Dice, a Nottingham-based engineering consultancy, said they welcome the incentives around sustainability but are concerned that this proposal could have an impact on the housing market.
For example, people who already own homes with poor EPC ratings who are looking to sell, could end up “struggling” as they compete with “greener homes”.
Raj Somal, Director at Dice said: “While it is always good to try to come up with ideas surrounding incentives for sustainability, this idea misses the mark a little.
“Encouraging people to buy a home with a good EPC to qualify for a reduction in stamp duty does not necessarily solve the problem of homes with ‘poor’ EPCs.

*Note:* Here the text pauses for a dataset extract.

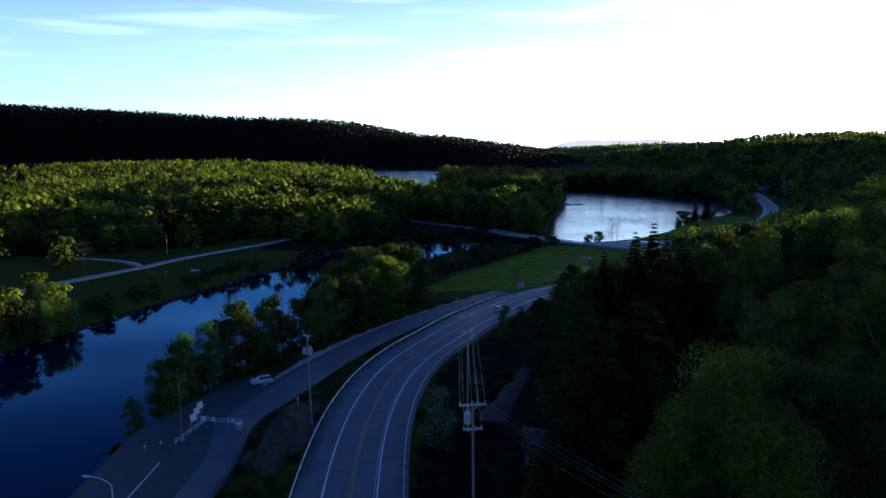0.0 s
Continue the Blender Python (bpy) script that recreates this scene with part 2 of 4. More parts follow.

“It may leave the owners of these homes struggling to sell, when competing with homes that are greener – leaving them trapped in the housing market.
“And if people can’t afford to make the necessary changes to their homes to improve the EPC rating, this incentive does little to help them out.”
Dice think that a better solution would be to introduce specific grants for home improvements which would give all homes the chance to be more sustainable rather than furthering the market gap between more energy efficient homes and others.
Homes contribute an estimated 20 percent of carbon emissions in the UK, with older homes tending to lose a lot more energy compared to newer homes.
Homes without proper insulation may need to produce more carbon emissions to keep the property warm.
Dice thinks that money and legislation is needed to help bring existing homes with poor green credentials up to scratch, so they are at a similar level to new builds which are now being built to the highest environmentally-friendly standards.
A Government spokesman told The Daily Telegraph: “We believe everybody deserves to live in a decent and safe home, and our reforms will deliver a fairer system for all, supporting homeowners and landlords to improve their home energy performance, cut energy bills and increase consumer choice.
“Huge progress is already being made to the energy efficiency of UK homes, and we are investing almost £6.6bn to support people to install energy efficiency measures across the UK.”